| Required task |
Reproduce, exactly and in full, only the lines below from the one containing "finishes the script." through the one containing "0.76, 0.925, -90)".

| Animation scripts |

○ ○ ○ ○

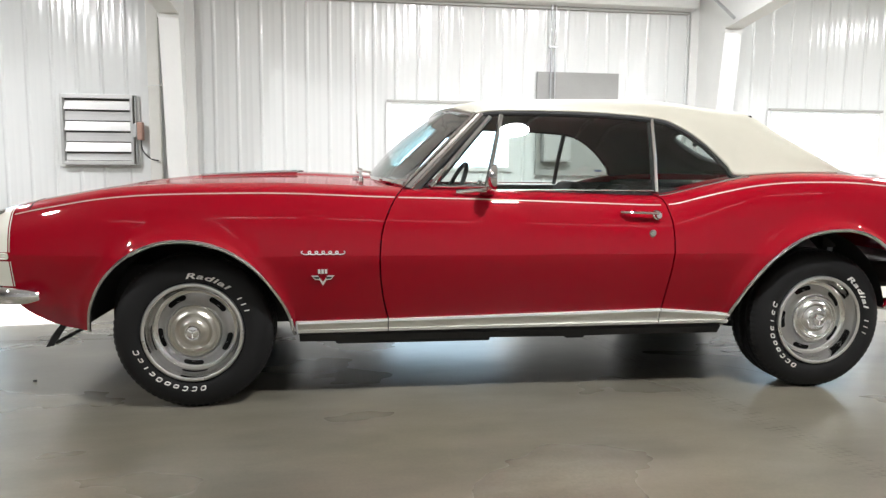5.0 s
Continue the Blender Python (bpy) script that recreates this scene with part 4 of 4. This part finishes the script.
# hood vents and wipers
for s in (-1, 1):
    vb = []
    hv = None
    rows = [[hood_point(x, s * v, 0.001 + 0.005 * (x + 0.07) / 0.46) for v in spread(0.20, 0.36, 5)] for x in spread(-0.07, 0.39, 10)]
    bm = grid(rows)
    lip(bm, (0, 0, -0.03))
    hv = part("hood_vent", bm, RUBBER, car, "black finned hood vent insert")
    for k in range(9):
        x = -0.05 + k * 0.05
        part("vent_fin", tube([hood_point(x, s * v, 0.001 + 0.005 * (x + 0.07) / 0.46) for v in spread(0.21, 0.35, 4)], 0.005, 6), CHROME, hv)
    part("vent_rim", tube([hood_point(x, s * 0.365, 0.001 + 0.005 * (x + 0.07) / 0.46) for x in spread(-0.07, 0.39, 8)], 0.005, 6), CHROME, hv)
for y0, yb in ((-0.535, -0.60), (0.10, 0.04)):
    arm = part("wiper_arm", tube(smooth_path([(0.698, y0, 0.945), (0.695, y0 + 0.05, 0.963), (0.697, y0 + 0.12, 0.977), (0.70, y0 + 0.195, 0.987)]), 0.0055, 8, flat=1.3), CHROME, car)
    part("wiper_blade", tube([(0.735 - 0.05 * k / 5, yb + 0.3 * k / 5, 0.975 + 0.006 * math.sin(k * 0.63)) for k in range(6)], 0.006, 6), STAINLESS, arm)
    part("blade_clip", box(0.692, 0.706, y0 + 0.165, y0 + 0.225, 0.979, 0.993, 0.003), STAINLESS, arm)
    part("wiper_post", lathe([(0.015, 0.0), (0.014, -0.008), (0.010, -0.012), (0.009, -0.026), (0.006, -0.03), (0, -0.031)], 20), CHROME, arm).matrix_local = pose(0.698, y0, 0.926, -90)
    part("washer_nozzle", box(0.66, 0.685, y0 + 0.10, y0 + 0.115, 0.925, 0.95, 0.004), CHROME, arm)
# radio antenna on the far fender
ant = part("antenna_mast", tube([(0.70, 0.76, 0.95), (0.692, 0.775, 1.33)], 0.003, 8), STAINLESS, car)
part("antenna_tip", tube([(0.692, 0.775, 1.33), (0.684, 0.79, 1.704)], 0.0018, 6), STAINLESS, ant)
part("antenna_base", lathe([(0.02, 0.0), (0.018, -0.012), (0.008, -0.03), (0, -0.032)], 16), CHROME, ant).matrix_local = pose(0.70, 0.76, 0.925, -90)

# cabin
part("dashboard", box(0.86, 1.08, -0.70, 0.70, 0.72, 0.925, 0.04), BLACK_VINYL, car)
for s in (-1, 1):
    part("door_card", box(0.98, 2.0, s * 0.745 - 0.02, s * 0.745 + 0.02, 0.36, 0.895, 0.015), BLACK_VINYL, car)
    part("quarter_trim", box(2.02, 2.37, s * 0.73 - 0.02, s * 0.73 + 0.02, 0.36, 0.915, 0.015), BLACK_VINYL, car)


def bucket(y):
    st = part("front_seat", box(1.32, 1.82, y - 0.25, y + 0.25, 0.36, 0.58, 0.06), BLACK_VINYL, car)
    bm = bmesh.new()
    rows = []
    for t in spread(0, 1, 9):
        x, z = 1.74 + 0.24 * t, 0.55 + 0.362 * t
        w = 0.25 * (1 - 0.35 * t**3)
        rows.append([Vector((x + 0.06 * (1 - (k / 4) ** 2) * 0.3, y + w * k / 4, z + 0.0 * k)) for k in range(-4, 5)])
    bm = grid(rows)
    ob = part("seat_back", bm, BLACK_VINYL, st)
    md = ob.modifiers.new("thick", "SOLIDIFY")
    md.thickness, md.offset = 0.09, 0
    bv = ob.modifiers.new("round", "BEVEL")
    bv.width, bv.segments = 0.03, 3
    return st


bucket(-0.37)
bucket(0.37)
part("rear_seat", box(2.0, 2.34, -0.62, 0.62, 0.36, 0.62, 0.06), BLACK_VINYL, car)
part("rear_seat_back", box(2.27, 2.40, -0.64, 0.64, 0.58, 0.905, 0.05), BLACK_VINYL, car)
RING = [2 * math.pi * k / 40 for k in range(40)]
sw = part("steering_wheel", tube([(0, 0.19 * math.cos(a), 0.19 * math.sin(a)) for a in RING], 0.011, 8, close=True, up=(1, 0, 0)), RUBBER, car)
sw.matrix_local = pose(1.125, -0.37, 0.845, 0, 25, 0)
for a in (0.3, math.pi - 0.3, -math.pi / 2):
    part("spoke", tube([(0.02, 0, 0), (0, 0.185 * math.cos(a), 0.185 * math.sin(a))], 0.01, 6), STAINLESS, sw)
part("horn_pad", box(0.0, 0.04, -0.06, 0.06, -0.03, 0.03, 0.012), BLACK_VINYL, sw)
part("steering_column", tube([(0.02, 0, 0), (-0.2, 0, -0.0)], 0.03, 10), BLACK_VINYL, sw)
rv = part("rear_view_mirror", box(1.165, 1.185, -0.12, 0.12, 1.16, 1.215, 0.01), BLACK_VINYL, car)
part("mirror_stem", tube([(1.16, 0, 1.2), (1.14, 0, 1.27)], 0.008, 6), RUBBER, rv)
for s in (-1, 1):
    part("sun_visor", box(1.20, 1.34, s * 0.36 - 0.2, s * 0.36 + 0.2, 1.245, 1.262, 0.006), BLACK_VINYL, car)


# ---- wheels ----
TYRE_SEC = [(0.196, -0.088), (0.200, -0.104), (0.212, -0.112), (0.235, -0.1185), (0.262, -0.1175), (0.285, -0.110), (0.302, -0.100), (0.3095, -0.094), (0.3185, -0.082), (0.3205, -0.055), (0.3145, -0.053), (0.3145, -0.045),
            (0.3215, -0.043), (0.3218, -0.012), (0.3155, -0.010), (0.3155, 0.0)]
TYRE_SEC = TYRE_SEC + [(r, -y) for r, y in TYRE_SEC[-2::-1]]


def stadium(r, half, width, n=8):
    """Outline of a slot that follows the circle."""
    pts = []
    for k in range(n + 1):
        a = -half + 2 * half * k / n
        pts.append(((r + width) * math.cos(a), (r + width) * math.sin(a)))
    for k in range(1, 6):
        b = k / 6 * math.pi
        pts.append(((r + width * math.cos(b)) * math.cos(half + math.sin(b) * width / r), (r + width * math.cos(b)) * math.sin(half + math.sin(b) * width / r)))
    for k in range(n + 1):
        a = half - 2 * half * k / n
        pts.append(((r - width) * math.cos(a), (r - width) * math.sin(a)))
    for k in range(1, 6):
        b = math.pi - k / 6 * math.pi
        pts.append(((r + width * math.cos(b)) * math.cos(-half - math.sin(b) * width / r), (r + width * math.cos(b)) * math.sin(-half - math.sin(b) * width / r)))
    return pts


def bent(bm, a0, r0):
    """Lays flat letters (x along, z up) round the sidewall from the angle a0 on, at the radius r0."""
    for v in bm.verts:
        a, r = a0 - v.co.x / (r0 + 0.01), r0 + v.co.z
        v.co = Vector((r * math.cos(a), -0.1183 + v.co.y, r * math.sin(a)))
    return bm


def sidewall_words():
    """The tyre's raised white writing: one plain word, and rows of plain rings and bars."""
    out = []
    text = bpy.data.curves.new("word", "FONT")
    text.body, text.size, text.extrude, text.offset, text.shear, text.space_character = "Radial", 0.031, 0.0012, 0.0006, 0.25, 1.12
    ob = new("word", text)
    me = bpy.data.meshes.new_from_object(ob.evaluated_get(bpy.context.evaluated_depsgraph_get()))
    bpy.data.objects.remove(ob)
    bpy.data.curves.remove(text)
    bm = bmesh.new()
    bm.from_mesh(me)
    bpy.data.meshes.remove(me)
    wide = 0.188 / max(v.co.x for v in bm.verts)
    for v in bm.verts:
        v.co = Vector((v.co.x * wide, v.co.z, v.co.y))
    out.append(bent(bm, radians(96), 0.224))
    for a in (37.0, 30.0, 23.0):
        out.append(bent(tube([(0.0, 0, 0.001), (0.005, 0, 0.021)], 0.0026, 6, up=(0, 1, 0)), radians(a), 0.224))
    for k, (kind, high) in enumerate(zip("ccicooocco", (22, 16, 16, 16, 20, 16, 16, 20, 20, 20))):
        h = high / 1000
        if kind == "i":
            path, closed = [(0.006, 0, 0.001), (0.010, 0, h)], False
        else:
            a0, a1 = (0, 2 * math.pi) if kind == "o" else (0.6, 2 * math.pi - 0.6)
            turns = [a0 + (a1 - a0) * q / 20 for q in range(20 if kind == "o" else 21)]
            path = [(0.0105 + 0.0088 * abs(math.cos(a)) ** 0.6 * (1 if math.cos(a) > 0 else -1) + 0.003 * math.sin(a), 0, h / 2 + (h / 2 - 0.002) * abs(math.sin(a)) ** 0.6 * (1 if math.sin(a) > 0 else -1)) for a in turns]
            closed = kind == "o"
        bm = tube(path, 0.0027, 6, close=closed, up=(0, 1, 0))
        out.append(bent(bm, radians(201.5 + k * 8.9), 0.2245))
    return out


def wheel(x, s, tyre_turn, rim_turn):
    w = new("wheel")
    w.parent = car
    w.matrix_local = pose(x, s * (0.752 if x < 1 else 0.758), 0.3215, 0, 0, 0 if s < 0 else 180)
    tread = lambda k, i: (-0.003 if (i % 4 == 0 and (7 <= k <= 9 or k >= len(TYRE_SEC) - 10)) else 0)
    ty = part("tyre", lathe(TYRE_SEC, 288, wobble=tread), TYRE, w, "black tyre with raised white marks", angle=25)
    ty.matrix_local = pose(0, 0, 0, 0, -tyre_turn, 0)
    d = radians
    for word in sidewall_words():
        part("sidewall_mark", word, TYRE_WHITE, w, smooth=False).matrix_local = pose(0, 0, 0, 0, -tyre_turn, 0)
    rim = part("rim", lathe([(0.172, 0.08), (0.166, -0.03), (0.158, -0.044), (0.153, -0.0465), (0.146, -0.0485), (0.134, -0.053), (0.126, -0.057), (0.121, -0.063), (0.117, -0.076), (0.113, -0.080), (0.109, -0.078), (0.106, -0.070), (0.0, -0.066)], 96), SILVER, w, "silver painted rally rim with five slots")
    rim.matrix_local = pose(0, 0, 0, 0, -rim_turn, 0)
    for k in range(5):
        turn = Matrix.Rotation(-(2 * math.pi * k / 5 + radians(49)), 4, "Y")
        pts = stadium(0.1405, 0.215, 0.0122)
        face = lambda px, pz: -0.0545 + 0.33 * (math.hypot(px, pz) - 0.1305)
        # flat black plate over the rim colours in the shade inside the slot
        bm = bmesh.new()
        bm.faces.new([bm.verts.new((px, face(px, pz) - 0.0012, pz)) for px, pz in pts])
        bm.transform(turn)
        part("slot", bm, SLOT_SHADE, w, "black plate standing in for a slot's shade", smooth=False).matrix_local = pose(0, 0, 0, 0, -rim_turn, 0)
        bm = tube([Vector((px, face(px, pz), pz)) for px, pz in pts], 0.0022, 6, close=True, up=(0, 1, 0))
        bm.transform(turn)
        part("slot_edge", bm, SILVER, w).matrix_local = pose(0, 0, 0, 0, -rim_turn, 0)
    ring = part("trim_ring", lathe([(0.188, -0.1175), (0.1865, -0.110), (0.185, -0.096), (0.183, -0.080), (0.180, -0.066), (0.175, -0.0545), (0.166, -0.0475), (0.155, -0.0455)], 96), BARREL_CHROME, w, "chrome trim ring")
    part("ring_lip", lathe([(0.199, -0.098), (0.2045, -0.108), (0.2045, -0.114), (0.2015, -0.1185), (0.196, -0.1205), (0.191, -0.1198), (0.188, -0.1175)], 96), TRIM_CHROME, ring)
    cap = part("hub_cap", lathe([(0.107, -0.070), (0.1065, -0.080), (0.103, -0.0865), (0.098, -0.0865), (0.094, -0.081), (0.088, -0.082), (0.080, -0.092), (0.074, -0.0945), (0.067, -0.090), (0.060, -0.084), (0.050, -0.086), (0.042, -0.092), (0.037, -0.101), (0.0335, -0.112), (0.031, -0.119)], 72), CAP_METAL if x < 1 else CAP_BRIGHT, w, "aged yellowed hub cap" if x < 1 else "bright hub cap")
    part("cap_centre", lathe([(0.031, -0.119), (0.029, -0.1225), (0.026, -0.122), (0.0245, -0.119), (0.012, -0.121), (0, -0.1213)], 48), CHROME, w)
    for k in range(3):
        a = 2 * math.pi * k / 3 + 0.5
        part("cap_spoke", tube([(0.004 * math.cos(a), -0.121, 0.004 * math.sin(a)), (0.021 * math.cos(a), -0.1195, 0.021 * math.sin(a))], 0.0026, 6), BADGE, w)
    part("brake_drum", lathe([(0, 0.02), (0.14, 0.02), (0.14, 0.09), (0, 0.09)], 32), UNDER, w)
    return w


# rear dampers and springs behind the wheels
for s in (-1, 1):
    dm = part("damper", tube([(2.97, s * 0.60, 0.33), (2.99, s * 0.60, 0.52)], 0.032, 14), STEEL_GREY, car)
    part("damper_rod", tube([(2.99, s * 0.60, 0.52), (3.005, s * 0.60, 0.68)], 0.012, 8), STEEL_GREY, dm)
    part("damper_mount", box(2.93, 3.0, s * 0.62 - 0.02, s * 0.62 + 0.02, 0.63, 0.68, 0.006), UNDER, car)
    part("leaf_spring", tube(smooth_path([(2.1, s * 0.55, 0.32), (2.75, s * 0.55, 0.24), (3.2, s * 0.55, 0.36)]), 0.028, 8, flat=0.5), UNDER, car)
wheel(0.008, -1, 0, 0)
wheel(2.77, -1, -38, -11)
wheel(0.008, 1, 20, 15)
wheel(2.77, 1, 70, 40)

○ ○ ○ ○

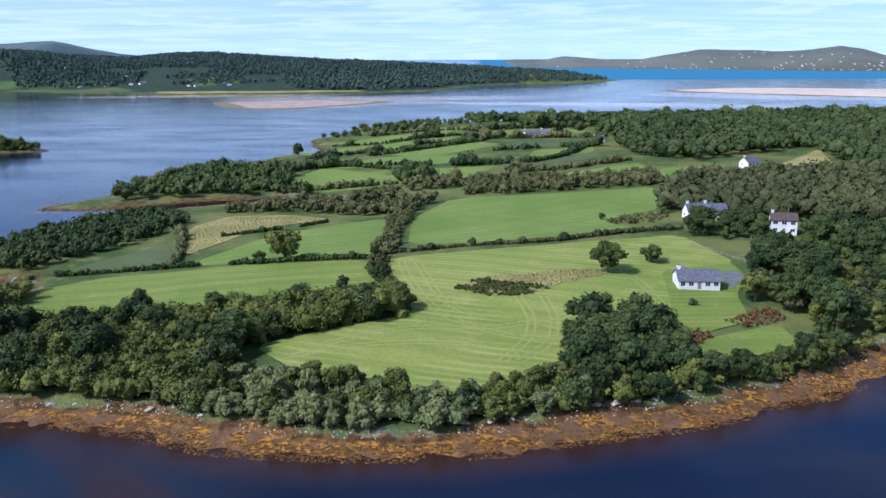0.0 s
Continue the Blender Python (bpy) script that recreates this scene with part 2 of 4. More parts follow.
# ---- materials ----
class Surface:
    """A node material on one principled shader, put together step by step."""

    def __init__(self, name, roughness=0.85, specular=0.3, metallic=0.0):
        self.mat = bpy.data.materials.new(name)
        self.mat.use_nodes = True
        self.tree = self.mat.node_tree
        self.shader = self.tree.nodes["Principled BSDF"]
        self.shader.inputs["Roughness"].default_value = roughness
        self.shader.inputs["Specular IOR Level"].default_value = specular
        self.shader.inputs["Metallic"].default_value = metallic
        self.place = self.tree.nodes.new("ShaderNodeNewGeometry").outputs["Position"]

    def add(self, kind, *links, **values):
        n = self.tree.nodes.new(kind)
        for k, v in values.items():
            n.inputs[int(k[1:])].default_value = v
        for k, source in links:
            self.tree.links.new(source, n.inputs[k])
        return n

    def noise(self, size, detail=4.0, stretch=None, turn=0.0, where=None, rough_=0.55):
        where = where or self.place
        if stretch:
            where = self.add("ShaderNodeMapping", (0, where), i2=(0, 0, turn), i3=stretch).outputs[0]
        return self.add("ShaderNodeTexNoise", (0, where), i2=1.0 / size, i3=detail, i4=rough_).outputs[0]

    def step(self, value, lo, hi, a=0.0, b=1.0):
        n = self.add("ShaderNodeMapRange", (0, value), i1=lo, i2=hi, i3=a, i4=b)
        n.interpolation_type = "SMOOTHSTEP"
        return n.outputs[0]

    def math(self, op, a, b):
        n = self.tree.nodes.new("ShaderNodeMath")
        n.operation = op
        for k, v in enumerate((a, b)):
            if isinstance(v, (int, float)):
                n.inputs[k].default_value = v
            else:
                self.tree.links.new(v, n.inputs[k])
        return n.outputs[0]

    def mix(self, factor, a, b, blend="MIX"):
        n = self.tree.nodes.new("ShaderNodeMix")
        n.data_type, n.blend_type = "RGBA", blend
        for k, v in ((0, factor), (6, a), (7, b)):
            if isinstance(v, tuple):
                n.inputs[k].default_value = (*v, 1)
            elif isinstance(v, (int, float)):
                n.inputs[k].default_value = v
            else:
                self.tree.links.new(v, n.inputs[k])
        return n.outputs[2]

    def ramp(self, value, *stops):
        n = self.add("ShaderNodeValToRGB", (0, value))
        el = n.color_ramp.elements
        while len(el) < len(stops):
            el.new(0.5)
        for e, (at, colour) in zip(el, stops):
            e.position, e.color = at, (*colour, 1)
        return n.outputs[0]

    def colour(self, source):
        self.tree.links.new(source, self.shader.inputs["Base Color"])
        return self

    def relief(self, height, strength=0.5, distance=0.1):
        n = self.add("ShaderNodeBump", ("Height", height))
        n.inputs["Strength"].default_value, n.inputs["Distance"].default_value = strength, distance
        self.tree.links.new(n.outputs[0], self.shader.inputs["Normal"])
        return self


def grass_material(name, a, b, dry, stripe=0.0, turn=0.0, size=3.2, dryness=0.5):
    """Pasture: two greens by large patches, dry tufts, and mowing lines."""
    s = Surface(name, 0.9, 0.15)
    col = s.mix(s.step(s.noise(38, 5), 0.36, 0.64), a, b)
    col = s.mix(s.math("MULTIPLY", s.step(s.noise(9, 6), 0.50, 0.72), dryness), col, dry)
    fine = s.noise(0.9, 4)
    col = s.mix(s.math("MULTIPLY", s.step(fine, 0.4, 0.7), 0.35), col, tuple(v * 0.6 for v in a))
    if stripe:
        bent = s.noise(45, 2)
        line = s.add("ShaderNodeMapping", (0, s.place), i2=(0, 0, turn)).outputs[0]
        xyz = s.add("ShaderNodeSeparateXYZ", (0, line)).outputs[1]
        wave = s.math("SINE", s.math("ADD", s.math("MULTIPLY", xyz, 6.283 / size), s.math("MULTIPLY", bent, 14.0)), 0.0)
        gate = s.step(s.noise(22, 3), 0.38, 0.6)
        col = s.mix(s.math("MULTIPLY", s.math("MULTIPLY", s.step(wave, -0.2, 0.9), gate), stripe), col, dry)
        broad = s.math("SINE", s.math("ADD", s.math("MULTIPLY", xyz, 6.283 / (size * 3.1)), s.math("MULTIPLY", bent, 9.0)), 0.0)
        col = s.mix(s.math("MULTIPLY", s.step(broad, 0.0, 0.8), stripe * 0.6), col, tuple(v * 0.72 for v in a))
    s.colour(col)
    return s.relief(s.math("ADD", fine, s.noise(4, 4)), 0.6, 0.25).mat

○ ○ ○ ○

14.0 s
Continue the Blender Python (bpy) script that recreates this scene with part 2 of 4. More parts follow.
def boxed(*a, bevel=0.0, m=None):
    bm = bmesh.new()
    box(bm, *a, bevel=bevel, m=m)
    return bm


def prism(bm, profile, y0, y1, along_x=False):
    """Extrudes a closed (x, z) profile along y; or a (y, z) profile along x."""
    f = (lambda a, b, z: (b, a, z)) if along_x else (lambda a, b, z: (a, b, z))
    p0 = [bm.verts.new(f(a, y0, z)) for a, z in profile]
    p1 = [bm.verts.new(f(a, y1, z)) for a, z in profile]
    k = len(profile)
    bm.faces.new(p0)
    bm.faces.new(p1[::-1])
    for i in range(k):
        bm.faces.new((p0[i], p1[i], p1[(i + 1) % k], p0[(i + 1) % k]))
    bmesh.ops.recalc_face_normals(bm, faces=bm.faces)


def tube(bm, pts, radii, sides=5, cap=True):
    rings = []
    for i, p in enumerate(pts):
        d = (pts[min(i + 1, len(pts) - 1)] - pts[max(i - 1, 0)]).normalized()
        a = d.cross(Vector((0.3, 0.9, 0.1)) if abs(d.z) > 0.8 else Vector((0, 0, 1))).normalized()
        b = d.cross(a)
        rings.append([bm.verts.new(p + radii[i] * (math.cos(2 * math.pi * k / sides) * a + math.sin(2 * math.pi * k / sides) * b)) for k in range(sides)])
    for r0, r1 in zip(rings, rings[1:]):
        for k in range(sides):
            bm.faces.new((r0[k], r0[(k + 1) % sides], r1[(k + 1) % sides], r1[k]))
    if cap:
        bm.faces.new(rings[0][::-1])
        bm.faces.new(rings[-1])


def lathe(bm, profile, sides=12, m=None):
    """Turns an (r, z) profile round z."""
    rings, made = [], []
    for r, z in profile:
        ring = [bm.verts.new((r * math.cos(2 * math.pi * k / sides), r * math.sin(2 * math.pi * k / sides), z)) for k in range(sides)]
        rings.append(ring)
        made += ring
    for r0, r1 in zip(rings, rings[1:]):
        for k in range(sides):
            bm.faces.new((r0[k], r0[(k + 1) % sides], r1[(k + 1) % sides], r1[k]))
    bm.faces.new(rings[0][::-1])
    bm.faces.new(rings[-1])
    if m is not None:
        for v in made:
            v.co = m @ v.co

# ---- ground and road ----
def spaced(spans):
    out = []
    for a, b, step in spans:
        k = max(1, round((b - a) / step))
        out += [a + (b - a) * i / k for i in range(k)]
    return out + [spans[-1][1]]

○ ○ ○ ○

| Worked answer |
Continue the Blender Python (bpy) script that recreates this scene with part 4 of 4. This part finishes the script.
# hood vents and wipers
for s in (-1, 1):
    vb = []
    hv = None
    rows = [[hood_point(x, s * v, 0.001 + 0.005 * (x + 0.07) / 0.46) for v in spread(0.20, 0.36, 5)] for x in spread(-0.07, 0.39, 10)]
    bm = grid(rows)
    lip(bm, (0, 0, -0.03))
    hv = part("hood_vent", bm, RUBBER, car, "black finned hood vent insert")
    for k in range(9):
        x = -0.05 + k * 0.05
        part("vent_fin", tube([hood_point(x, s * v, 0.001 + 0.005 * (x + 0.07) / 0.46) for v in spread(0.21, 0.35, 4)], 0.005, 6), CHROME, hv)
    part("vent_rim", tube([hood_point(x, s * 0.365, 0.001 + 0.005 * (x + 0.07) / 0.46) for x in spread(-0.07, 0.39, 8)], 0.005, 6), CHROME, hv)
for y0, yb in ((-0.535, -0.60), (0.10, 0.04)):
    arm = part("wiper_arm", tube(smooth_path([(0.698, y0, 0.945), (0.695, y0 + 0.05, 0.963), (0.697, y0 + 0.12, 0.977), (0.70, y0 + 0.195, 0.987)]), 0.0055, 8, flat=1.3), CHROME, car)
    part("wiper_blade", tube([(0.735 - 0.05 * k / 5, yb + 0.3 * k / 5, 0.975 + 0.006 * math.sin(k * 0.63)) for k in range(6)], 0.006, 6), STAINLESS, arm)
    part("blade_clip", box(0.692, 0.706, y0 + 0.165, y0 + 0.225, 0.979, 0.993, 0.003), STAINLESS, arm)
    part("wiper_post", lathe([(0.015, 0.0), (0.014, -0.008), (0.010, -0.012), (0.009, -0.026), (0.006, -0.03), (0, -0.031)], 20), CHROME, arm).matrix_local = pose(0.698, y0, 0.926, -90)
    part("washer_nozzle", box(0.66, 0.685, y0 + 0.10, y0 + 0.115, 0.925, 0.95, 0.004), CHROME, arm)
# radio antenna on the far fender
ant = part("antenna_mast", tube([(0.70, 0.76, 0.95), (0.692, 0.775, 1.33)], 0.003, 8), STAINLESS, car)
part("antenna_tip", tube([(0.692, 0.775, 1.33), (0.684, 0.79, 1.704)], 0.0018, 6), STAINLESS, ant)
part("antenna_base", lathe([(0.02, 0.0), (0.018, -0.012), (0.008, -0.03), (0, -0.032)], 16), CHROME, ant).matrix_local = pose(0.70, 0.76, 0.925, -90)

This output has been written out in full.